Ayetin Doğru Çevirisi
Tüm bu bilgiler ışığında Nisa Suresi 34. ayetinin doğru çevirisi şu şekilde yapılabilir:
"Erkekler kadınları gözetir. Zira mallarından harcadıklarından Allah bazılarına bazılarından farklı yetenekler vermiştir. Erdemli kadınlar boyun eğer. Allah’ın koruduğu şekilde gaybı korurlar onur ve namusları konusunda endişe duyduğunuz kadınlara öğüt verin, yataklarınızı ayırın ve nihayet onları evden çıkarın. Ancak sizi dinleyip vazgeçerlerse, onlara karşı başka bir yol aramayın. Şüphesiz ki Allah yücedir, büyüktür.”
Nisa Suresi 34. ayetinin yanlış çevirileri Kur’an’ın kadına şiddeti meşru kıldığı gibi yanlış bir algı oluşturmuştur.
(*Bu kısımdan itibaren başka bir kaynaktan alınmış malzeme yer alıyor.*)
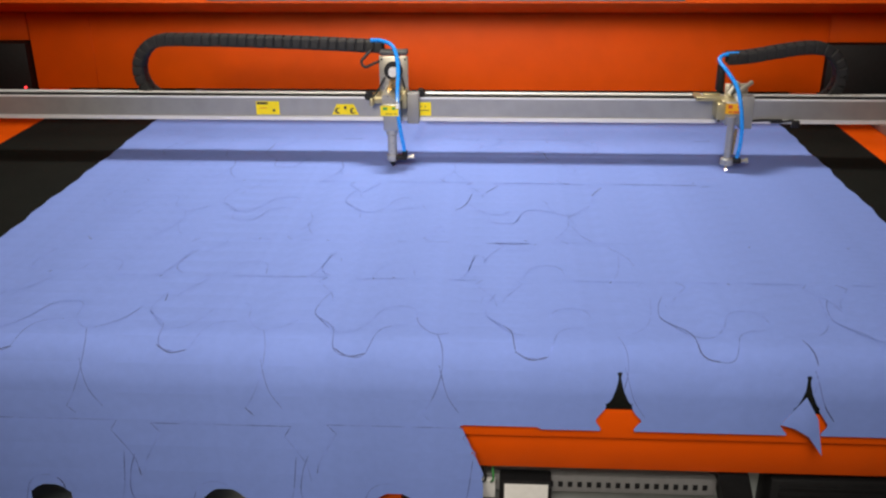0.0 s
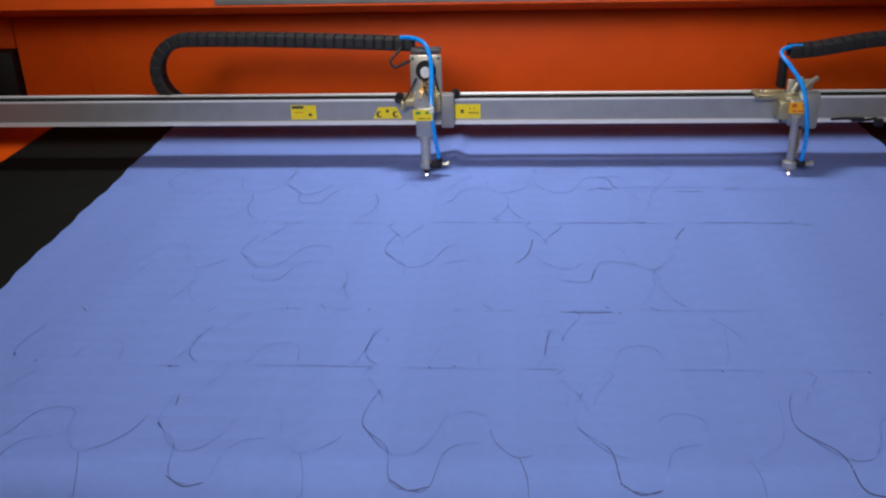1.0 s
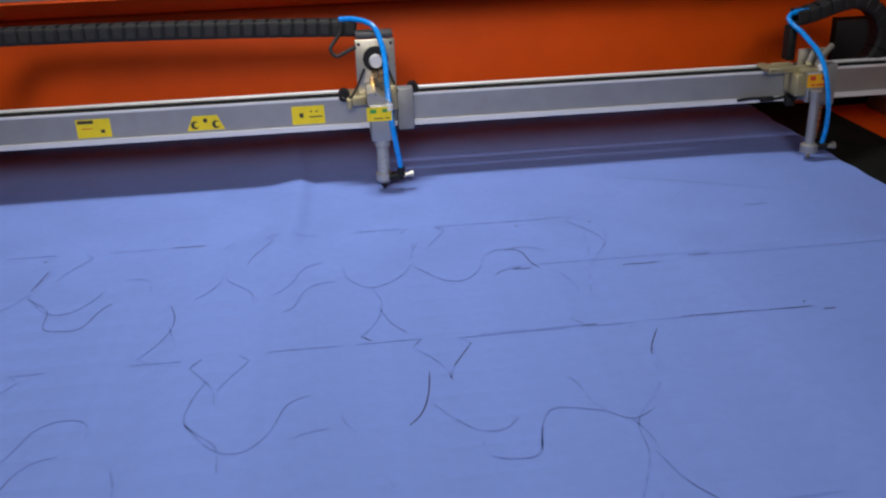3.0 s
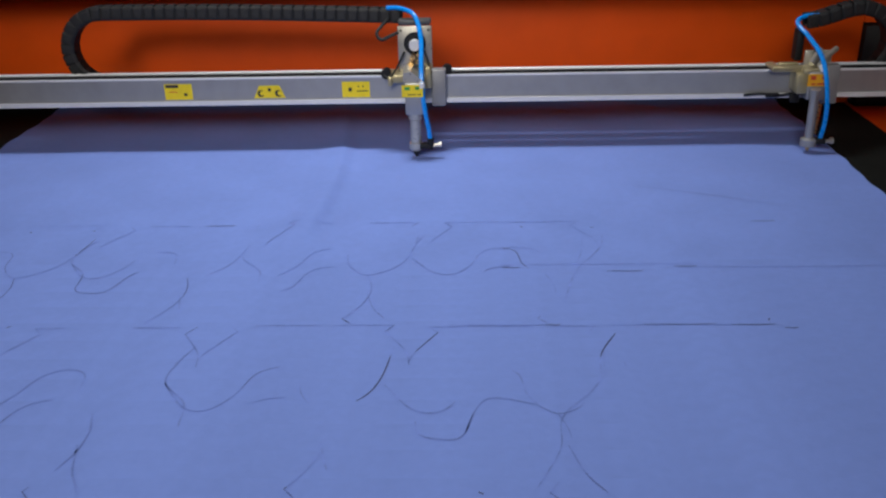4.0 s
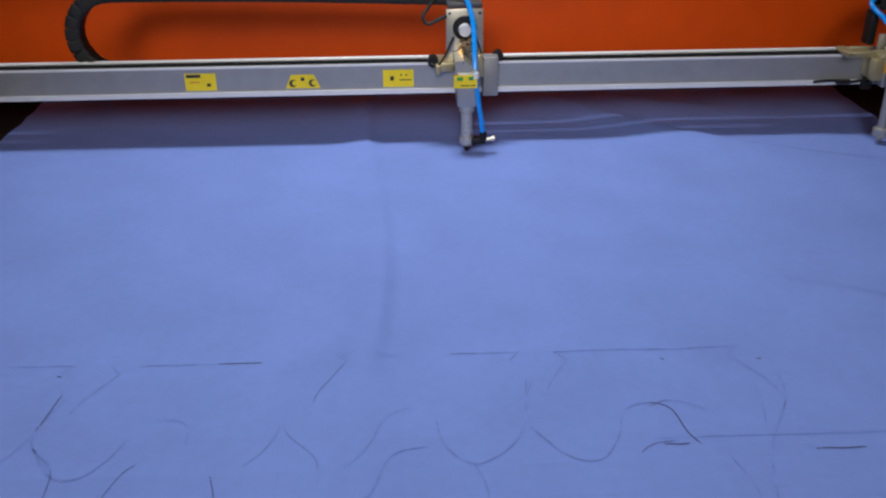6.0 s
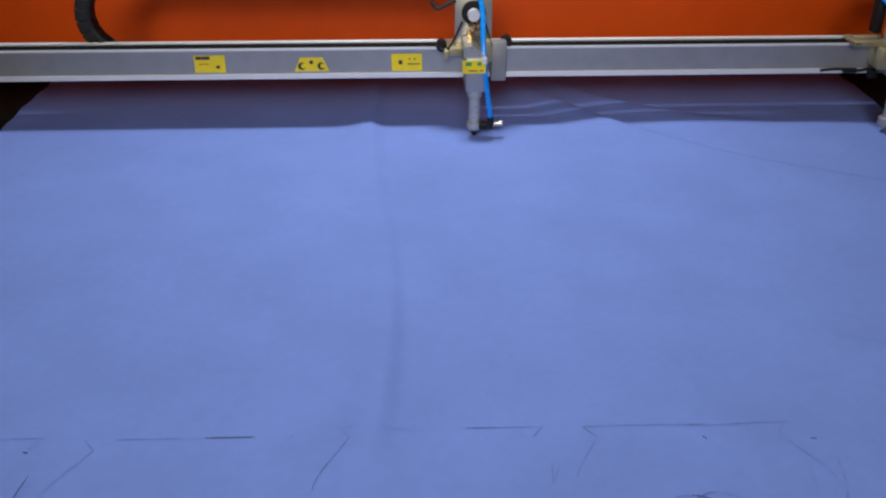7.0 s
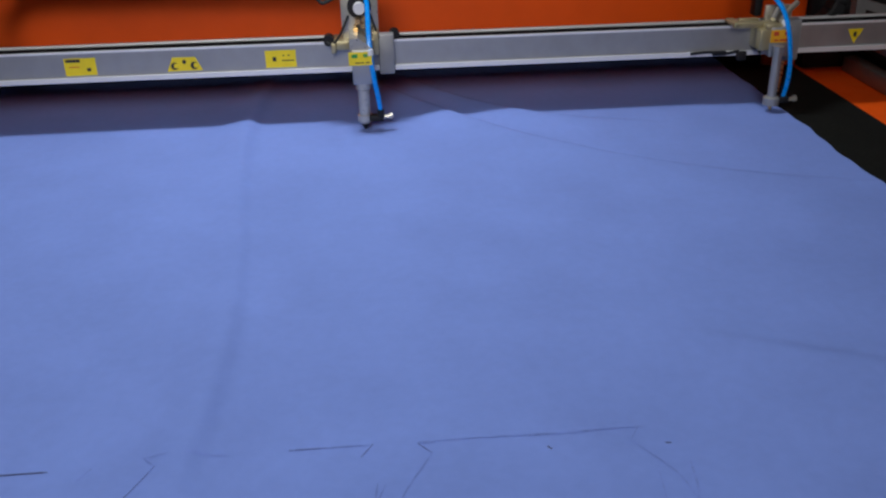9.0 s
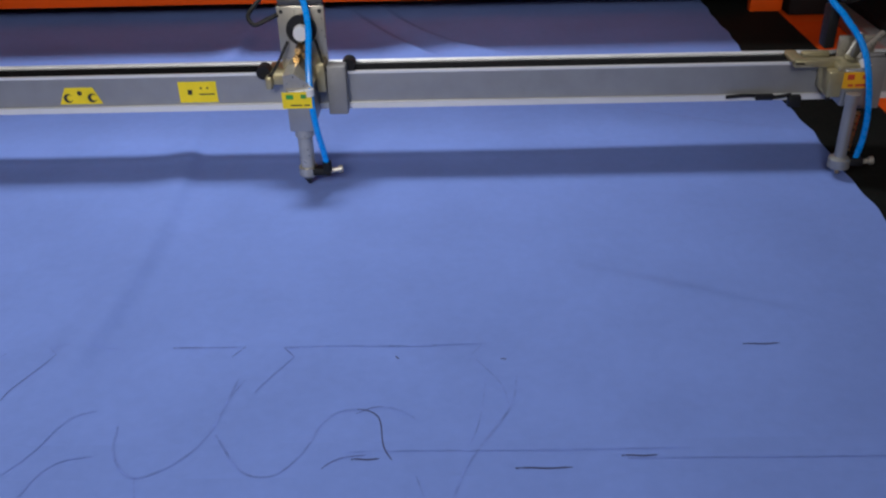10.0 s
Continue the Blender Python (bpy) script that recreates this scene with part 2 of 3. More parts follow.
def relay(parent, x, z, w, h):
    """A black relay block with a white label and terminals."""
    r = boxes("relay", BLACK, parent, (x, x + w, -1.25, -1.216, z - h, z), bevel=0.003, label="black relay with a white label")
    boxes("label_plate", WHITE, r, (x + 0.008, x + w - 0.006, -1.251, -1.25, z - h * 0.62, z - 0.006), bevel=0.0)
    for i in range(4):
        boxes("terminal", BRASS, r, (x + 0.008 + i * w / 4.4, x + 0.018 + i * w / 4.4, -1.254, -1.249, z - h + 0.003, z - h + 0.012), bevel=0.001)
    for i, c in enumerate((RED_INK, INK, RED_INK)):
        bm = bmesh.new()
        px = x + 0.045 + i * 0.012
        hose(bm, [(px, -1.252, z - h + 0.006), (px + 0.003, -1.263, z - h - 0.015), (px - 0.004, -1.258, z - h - 0.06)], 0.002, 6)
        part("wire", bm, c, r)


relay(machine, 0.592, ZT - 0.262, 0.088, 0.062)
bm = bmesh.new()
prism(bm, [(0.955, ZT - 0.239), (1.005, ZT - 0.239), (1.060, ZT - 0.440), (1.005, ZT - 0.440)], -1.25, -1.05)
part("strap", bm, BLACK, machine, "black diagonal stay")
drive = boxes("drive_unit", BLACK, machine, (1.045, 1.245, -1.243, -1.175, ZT - 0.474, ZT - 0.250), bevel=0.004, label="grey finned drive unit")
for i in range(9):
    z = ZT - 0.261 - i * 0.014
    boxes("fin", BLACK, drive, (1.060, 1.235, -1.248, -1.242, z - 0.005, z), bevel=0.001)
boxes("terminal_strip", WHITE, machine, (0.52, 0.585, -1.218, -1.175, ZT - 0.322, ZT - 0.283), bevel=0.002, label="pale terminal strip")
for i in range(5):
    bm = bmesh.new()
    x = 0.525 + i * 0.013
    hose(bm, [(x, -1.22, ZT - 0.287), (x + 0.004, -1.233, ZT - 0.270), (x + 0.002, -1.218, ZT - 0.239)], 0.002, 6)
    part("wire", bm, (RED_INK, BLACK, BLUE, BLACK, GREEN_INK)[i], machine)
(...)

Ancak ayetin bağlamı kelime analizi ve genel İslam ahlakı göz önüne alındığında Kur’an’ın asıl amacının barışı ve aile içi huzuru teşvik etmek olduğu açıktır. Bu nedenle meallerin ayetlerin derin anlamlarını yansıtır şekilde düzenlenmesi büyük önem taşımaktadır.